The Saints: icons of charity

 

Prof. Silvio Cajiao, S.I.  - Bogotá,

 

 

In the concluding sections of his encyclical “God is Love” (Nos. 40-42) (25-XII-05) his Holiness Benedict XVI closes his considerations offering us as examples, references and icons the Holy Mother of God and the saints in whom we find reflected and recapitulated the theological virtues of faith, hope and love. Their daily lives emanate the reality of God’s love, or rather God himself who is love, that gives meaning to their lives.

Regarding the common priesthood that all the baptized share, Vatican II tells us in the Constitution Lumne Gentium, Chapter 2, referring to “The People of God”, that “all the faithful, whatever their condition or state, are called by the Lord, each in his own way, to that perfect holiness whereby the Father Himself is perfect” (No.11).

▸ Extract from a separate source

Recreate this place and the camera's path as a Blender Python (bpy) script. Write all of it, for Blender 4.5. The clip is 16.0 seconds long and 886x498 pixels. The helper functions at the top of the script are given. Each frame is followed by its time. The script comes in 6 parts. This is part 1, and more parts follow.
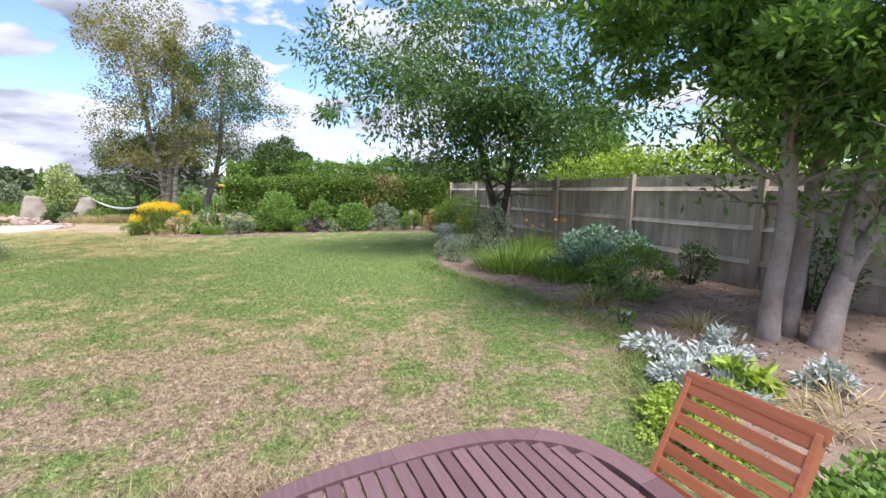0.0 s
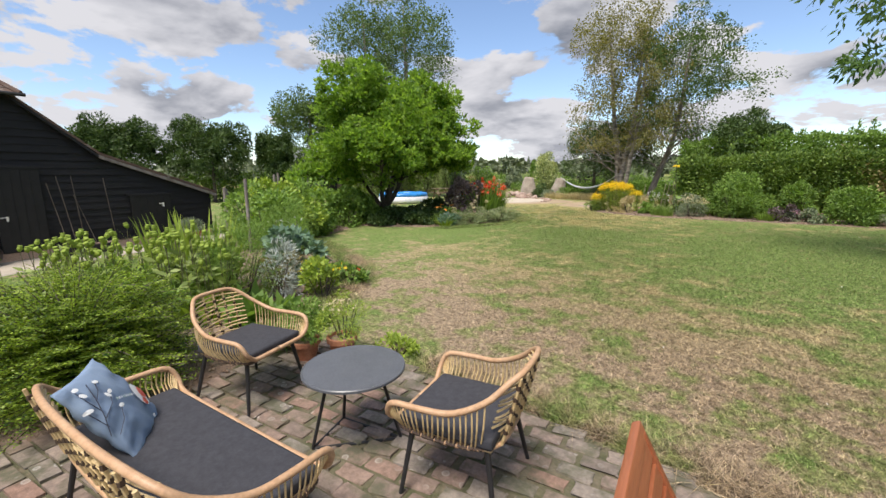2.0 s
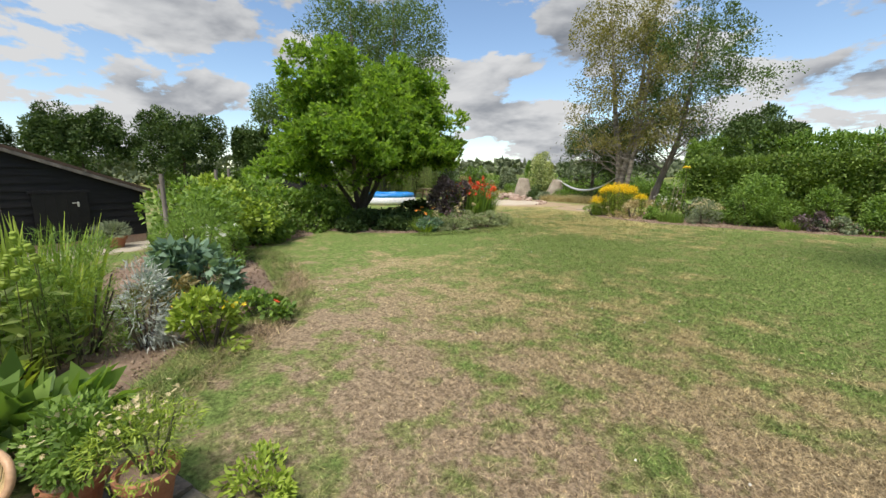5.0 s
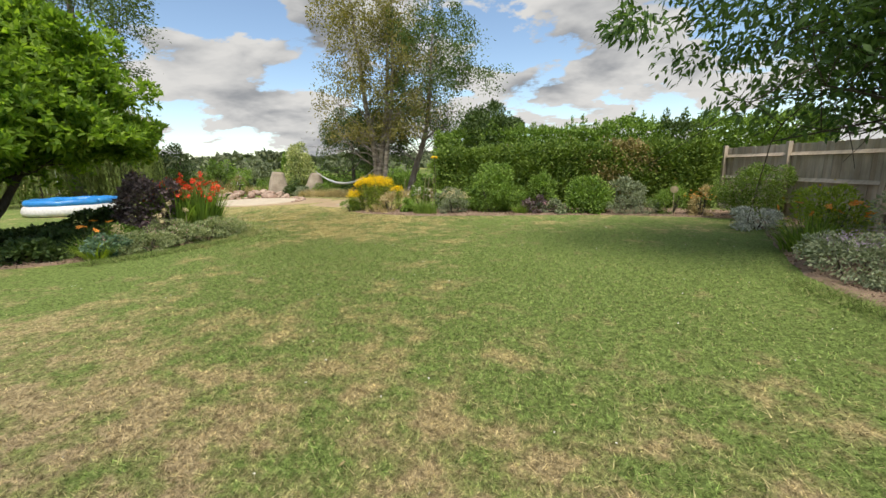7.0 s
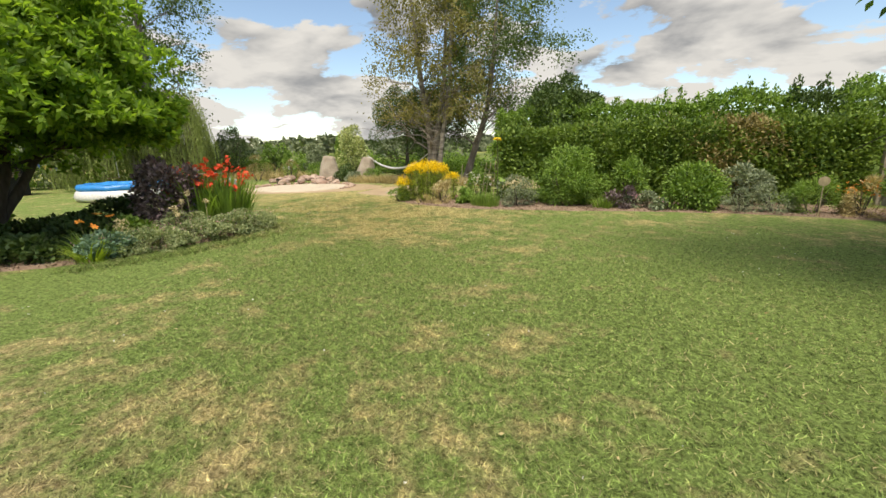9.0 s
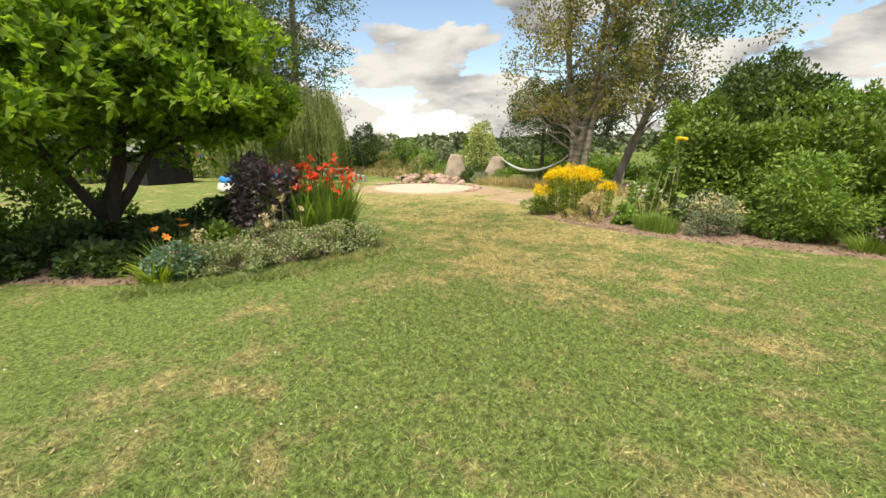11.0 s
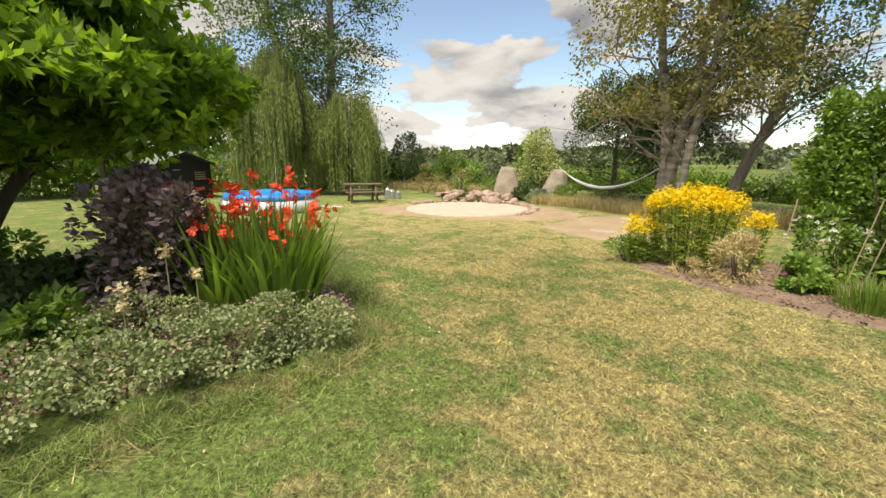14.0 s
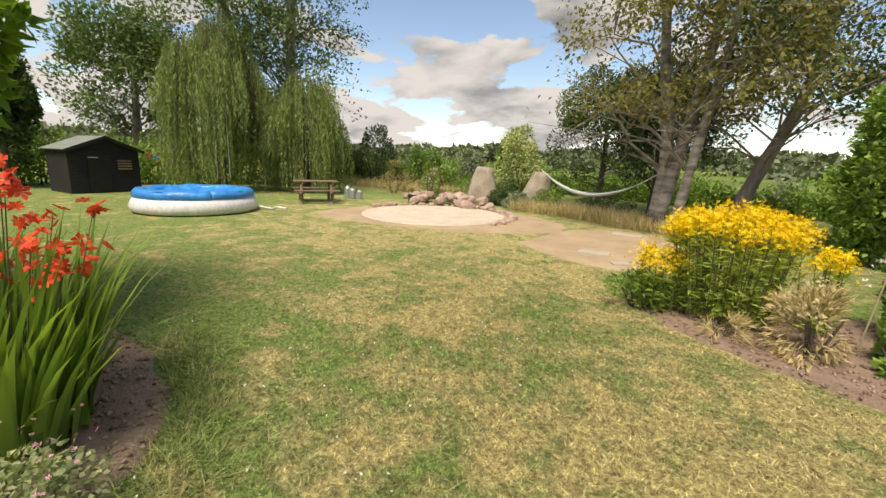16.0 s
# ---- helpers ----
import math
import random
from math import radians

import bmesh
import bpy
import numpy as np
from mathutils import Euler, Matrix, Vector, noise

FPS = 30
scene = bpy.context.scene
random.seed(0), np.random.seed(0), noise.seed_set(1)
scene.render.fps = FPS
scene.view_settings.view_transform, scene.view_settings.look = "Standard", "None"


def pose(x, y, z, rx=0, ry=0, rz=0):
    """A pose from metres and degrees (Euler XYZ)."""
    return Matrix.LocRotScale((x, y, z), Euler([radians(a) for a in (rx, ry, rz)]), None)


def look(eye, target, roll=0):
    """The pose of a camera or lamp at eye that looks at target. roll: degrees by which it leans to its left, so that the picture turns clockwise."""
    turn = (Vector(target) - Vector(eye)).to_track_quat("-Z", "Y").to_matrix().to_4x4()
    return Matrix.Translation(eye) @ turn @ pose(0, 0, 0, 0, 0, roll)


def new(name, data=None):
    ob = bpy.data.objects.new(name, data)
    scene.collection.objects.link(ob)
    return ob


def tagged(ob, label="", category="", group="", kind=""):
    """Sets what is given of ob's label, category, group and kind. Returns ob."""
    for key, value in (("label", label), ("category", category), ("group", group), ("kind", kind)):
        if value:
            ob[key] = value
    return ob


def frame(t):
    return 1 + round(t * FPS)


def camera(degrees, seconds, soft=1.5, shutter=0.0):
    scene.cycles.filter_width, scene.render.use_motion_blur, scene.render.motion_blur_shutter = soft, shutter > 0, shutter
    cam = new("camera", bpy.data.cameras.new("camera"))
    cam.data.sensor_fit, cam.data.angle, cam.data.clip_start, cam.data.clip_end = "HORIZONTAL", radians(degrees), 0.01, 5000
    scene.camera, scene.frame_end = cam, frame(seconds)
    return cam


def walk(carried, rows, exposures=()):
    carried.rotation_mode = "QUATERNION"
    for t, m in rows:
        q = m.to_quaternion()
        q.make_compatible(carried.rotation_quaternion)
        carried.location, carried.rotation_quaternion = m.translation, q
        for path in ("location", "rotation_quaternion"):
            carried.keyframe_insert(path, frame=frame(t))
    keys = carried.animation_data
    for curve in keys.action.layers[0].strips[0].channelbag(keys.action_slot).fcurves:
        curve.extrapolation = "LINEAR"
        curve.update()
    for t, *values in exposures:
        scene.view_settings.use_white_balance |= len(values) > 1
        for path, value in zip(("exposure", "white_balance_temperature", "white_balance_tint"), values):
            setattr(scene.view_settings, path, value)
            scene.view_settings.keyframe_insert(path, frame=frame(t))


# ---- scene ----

The Roman Pontiff, in his capacity as a theologian, had already analyzed this idea of the vocation to holiness in the one, holy, catholic and apostolic Church in his book “Introduction to Christianity” (1968).  In it he reflects upon the bitter criticisms made by some people regarding this affirmation when faced with the sad reality of the Church, which is at once holy and sinful, especially within its internal power struggle (pgs. 300-307). On this subject he commented: “The church lives only in us, it lives in a struggle between sin and holiness, and just as it struggles it also lives by the gift of God, without which it could not exist. But this struggle will be useful and constructive only when it is animated by the spirit that endures all, real love. (...) But we are fooling ourselves if we believe that we can build more and better alone than as a team. Just as we fool ourselves when we consider the Church as “holy people ” instead of the “holy Church”, which is holy because the Lord graciously gives the gift of holiness.”

Looking back on the past we see that this concern to concretely demonstrate the love that comes from the one God who is love has been in Pope Ratzinger’s heart, all the more so before the mystery of a holy and sinful Church. But in the reflection he makes in his encyclical he wants to orient us toward the other concern of a philosophical and sociological nature. The Marxist criticism alleging a structural change, which is certainly valid, is insufficient to validate the Christian practice of love because here we are not speaking of simply a cultural and socio-historical change but rather the validation of our dignity as sons and daughters of God that was conferred on us by Christ Jesus and that must sustain a love that is concrete and at times heroic. This love was witnessed not only by the Church martyrs but also by the confessors and by the one who is the epitome of giving, the Virgin Mary. In her unconditional faithfulness at the foot of the cross she received the task of being mother of the Church and was destined to be that image of a new humanity, which is coming to life in her resurrected son.